Write out each record below exactly as it appears, with no pictures.

++++ DATA EXTRACT

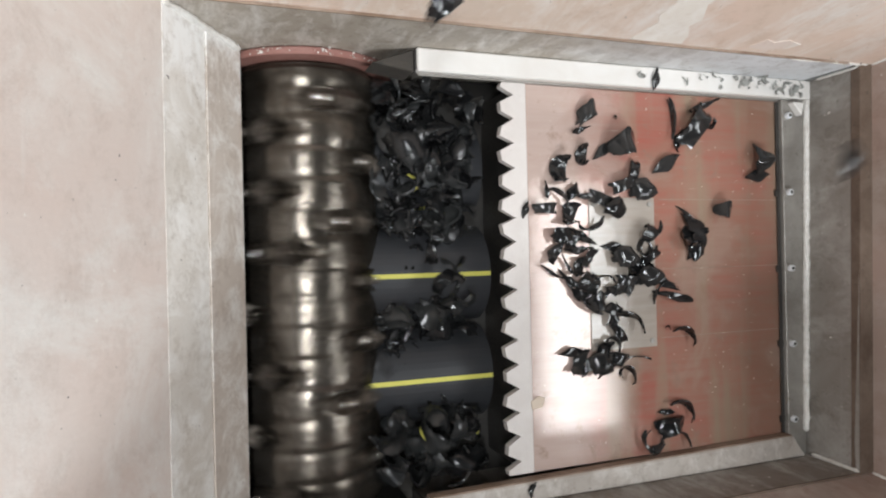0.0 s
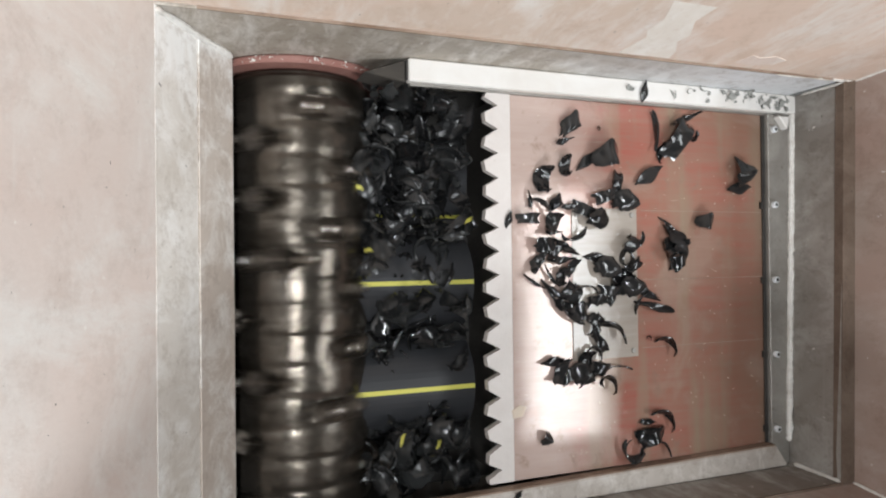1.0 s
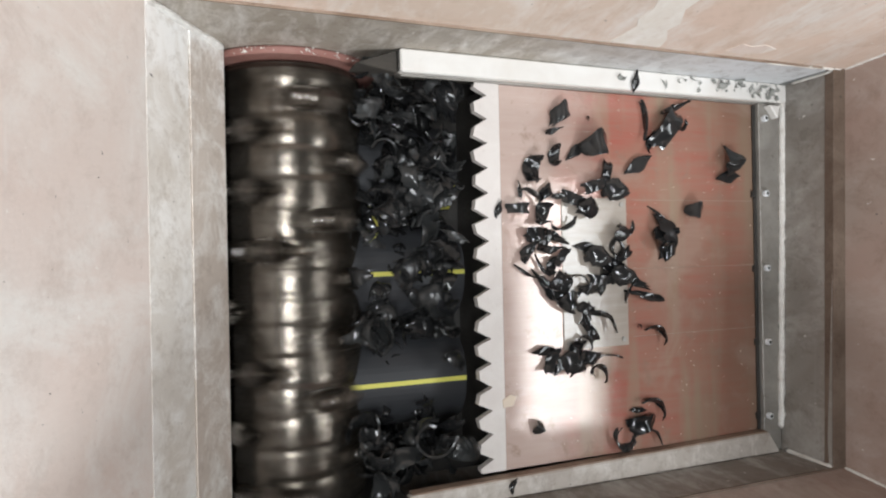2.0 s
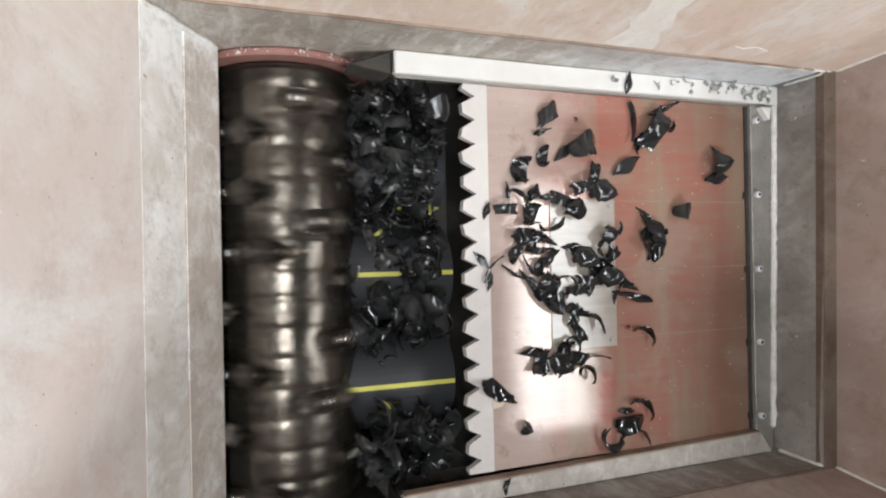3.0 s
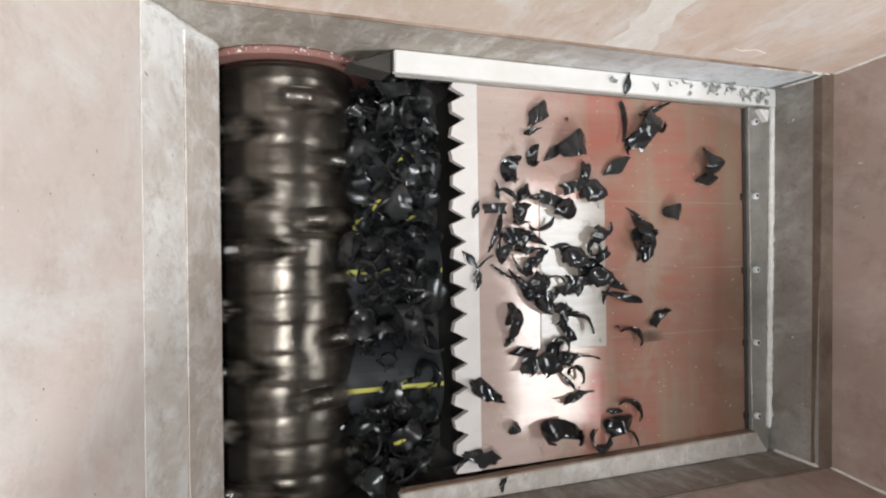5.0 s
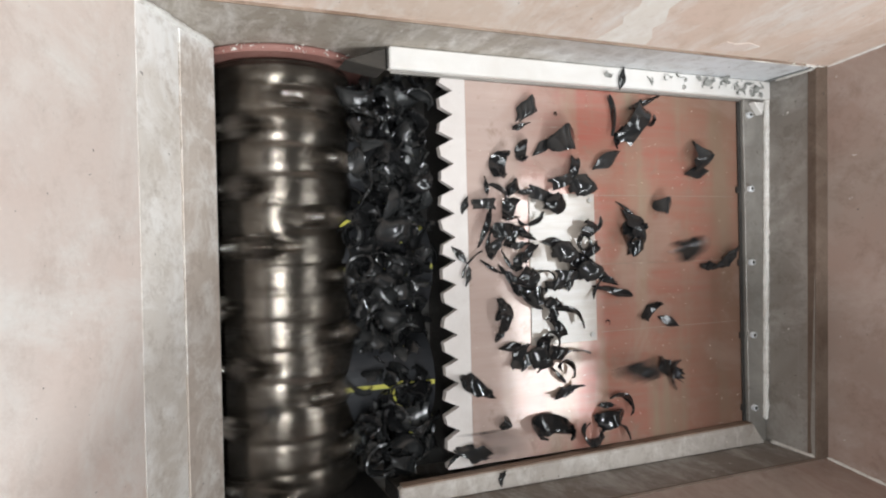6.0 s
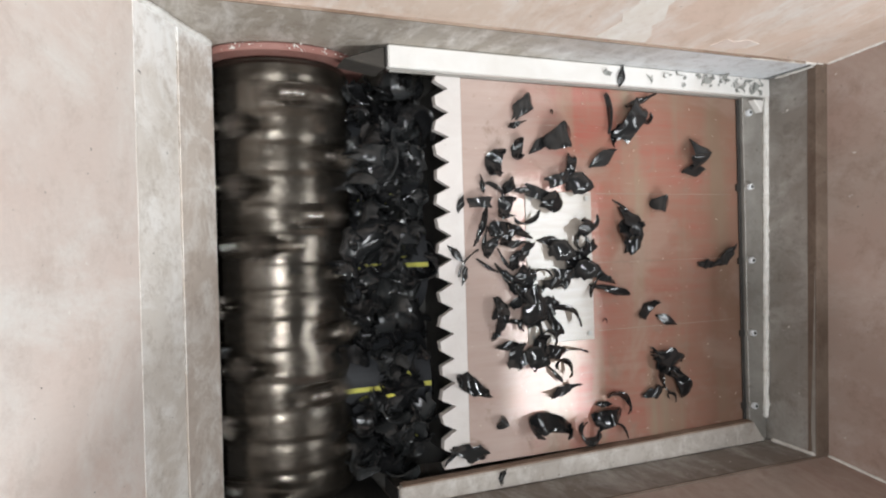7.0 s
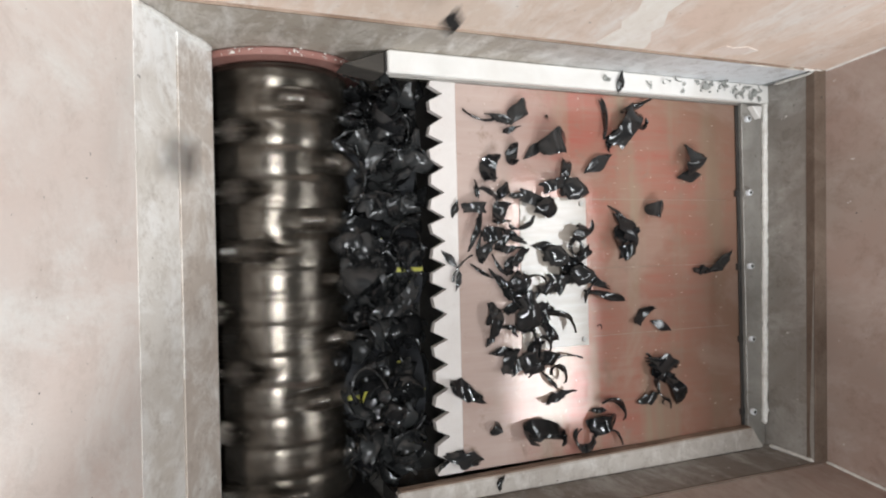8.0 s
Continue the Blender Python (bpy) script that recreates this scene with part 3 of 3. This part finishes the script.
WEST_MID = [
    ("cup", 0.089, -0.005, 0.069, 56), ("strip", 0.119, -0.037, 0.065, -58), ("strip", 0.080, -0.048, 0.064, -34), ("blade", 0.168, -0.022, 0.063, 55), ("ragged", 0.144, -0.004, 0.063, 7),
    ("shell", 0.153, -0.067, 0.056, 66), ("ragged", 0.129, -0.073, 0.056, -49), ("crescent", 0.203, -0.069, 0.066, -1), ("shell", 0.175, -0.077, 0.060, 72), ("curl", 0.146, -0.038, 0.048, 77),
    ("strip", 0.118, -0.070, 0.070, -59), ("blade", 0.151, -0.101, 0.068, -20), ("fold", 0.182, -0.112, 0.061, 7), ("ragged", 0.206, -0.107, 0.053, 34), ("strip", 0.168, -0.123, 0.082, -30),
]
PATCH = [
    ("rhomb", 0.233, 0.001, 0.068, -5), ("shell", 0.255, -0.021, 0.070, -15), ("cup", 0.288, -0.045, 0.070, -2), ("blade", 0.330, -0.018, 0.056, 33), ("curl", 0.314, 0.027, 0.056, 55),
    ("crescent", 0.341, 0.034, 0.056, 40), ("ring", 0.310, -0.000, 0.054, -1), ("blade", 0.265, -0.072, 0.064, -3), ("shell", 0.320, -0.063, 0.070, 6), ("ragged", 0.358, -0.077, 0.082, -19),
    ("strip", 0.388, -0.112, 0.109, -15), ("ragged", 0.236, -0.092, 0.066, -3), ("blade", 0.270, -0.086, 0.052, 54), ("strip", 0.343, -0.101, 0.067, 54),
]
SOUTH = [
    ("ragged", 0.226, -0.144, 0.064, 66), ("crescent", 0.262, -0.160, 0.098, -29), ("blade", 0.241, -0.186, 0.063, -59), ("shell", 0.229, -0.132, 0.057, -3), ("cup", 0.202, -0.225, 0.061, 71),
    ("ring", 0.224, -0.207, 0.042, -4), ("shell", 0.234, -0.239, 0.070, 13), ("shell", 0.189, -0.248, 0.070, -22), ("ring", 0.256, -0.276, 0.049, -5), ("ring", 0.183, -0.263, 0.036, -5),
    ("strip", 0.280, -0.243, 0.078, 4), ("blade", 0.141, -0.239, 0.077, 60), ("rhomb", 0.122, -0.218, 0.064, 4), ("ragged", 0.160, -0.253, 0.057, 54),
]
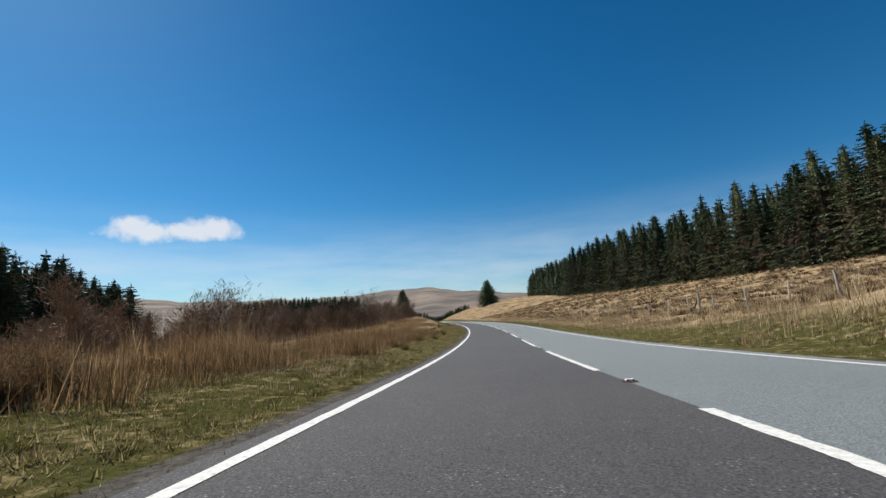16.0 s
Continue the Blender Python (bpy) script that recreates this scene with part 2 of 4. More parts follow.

++++++++

**EXPECTED ANSWER:**
0.0 s
1.0 s
2.0 s
3.0 s
5.0 s
6.0 s
7.0 s
8.0 s
Continue the Blender Python (bpy) script that recreates this scene with part 3 of 3. This part finishes the script.
WEST_MID = [
    ("cup", 0.089, -0.005, 0.069, 56), ("strip", 0.119, -0.037, 0.065, -58), ("strip", 0.080, -0.048, 0.064, -34), ("blade", 0.168, -0.022, 0.063, 55), ("ragged", 0.144, -0.004, 0.063, 7),
    ("shell", 0.153, -0.067, 0.056, 66), ("ragged", 0.129, -0.073, 0.056, -49), ("crescent", 0.203, -0.069, 0.066, -1), ("shell", 0.175, -0.077, 0.060, 72), ("curl", 0.146, -0.038, 0.048, 77),
    ("strip", 0.118, -0.070, 0.070, -59), ("blade", 0.151, -0.101, 0.068, -20), ("fold", 0.182, -0.112, 0.061, 7), ("ragged", 0.206, -0.107, 0.053, 34), ("strip", 0.168, -0.123, 0.082, -30),
]
PATCH = [
    ("rhomb", 0.233, 0.001, 0.068, -5), ("shell", 0.255, -0.021, 0.070, -15), ("cup", 0.288, -0.045, 0.070, -2), ("blade", 0.330, -0.018, 0.056, 33), ("curl", 0.314, 0.027, 0.056, 55),
    ("crescent", 0.341, 0.034, 0.056, 40), ("ring", 0.310, -0.000, 0.054, -1), ("blade", 0.265, -0.072, 0.064, -3), ("shell", 0.320, -0.063, 0.070, 6), ("ragged", 0.358, -0.077, 0.082, -19),
    ("strip", 0.388, -0.112, 0.109, -15), ("ragged", 0.236, -0.092, 0.066, -3), ("blade", 0.270, -0.086, 0.052, 54), ("strip", 0.343, -0.101, 0.067, 54),
]
SOUTH = [
    ("ragged", 0.226, -0.144, 0.064, 66), ("crescent", 0.262, -0.160, 0.098, -29), ("blade", 0.241, -0.186, 0.063, -59), ("shell", 0.229, -0.132, 0.057, -3), ("cup", 0.202, -0.225, 0.061, 71),
    ("ring", 0.224, -0.207, 0.042, -4), ("shell", 0.234, -0.239, 0.070, 13), ("shell", 0.189, -0.248, 0.070, -22), ("ring", 0.256, -0.276, 0.049, -5), ("ring", 0.183, -0.263, 0.036, -5),
    ("strip", 0.280, -0.243, 0.078, 4), ("blade", 0.141, -0.239, 0.077, 60), ("rhomb", 0.122, -0.218, 0.064, 4), ("ragged", 0.160, -0.253, 0.057, 54),
]
16.0 s
Continue the Blender Python (bpy) script that recreates this scene with part 2 of 4. More parts follow.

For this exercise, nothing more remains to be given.